Subject Area Greek and Latin Philology
Term since 2021
Project identifier Deutsche Forschungsgemeinschaft (DFG) - Project number 457714216
 
This project is the first extensive study on conversion metaphors for Latin Late Antiquity. Using cognitive-linguistic metaphor theories as well as model theory, it will systematically analyse metaphors as elementary parts of the linguistic range to communicate concepts of conversion. These conversion metaphors can be found in narratives on individual and group conversions as well as in general considerations on conversions. The project is based on the observations that conversions can only be thought of and communicated in metaphors, but that at the same time conversions produce new concepts of conversion. Therefore, metaphors function as models of and for conversions.
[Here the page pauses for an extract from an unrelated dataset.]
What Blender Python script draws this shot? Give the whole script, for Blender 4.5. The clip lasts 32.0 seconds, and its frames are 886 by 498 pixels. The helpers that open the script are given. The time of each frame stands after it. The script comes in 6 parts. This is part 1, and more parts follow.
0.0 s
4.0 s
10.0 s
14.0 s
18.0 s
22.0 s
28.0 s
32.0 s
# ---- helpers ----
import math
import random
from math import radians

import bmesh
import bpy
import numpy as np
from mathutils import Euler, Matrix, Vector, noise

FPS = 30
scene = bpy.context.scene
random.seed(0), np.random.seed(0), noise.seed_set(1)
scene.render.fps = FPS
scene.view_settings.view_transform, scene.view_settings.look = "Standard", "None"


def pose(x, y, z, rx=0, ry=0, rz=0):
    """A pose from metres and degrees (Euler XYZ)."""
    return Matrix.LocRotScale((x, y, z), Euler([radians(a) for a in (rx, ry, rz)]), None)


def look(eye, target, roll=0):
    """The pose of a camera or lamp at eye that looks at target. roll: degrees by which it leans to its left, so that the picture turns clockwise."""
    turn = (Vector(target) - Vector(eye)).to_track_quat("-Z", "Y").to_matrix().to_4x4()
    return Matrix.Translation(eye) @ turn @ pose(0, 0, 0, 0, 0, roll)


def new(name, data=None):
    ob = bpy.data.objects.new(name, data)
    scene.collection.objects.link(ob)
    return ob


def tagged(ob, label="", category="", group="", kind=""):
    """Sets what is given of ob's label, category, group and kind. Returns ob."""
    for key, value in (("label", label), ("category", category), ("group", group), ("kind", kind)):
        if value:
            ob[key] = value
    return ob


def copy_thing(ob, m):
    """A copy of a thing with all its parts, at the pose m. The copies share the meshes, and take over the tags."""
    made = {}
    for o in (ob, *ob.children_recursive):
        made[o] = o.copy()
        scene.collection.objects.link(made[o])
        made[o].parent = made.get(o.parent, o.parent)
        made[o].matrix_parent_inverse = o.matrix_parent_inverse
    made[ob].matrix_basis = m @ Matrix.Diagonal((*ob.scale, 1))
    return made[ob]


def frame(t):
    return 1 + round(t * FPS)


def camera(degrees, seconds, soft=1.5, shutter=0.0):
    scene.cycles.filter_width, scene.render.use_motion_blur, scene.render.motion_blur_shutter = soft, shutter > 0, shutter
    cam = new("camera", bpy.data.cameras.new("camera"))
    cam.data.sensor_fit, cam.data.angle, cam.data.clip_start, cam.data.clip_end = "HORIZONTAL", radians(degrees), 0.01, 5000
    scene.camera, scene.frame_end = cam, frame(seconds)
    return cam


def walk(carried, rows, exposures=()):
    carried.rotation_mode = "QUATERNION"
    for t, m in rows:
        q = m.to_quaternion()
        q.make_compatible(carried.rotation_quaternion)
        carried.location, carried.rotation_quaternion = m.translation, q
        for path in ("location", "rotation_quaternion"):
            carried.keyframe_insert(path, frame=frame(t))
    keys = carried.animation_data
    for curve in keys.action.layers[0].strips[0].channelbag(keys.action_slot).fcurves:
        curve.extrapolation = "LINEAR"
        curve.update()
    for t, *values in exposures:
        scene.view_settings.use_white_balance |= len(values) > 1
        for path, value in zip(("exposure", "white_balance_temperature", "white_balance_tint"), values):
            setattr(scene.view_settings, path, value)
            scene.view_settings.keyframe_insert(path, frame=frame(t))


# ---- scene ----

The project aims at a detailed description of conversion metaphors on three levels: First, different conversion concepts will be brought out by reading conversion metaphors as mini narratives. A single metaphorically used phrase can be considered a narrative because it describes several events that have a coherent causal connection. This narrative may be applied to conversion and thus models a specific concept of conversion. Second, the boundary between elementary and conventionalised metaphors will be analysed. Doing this, questions of historical semantisation and lexicalisation will be answered about the language of conversion. The outcomes will allow a conclusion to be drawn about general processes of lexicalisation and will, therefore, contribute to research on historical metaphors. Third, the metaphors’ importance in communication about conversions will be studied. On this level, the conversion is considered a concept that is interpreted as a religious one, which reveals the unknown, abstract, and transcendent by using metaphors from the known, tangible, and immanent domain. By focusing on the period from the middle of the 3rd to the middle of the 6th century, the project covers a time that has produced and canonised a great variety of religious ideas and at the same time (conversion-)metaphors.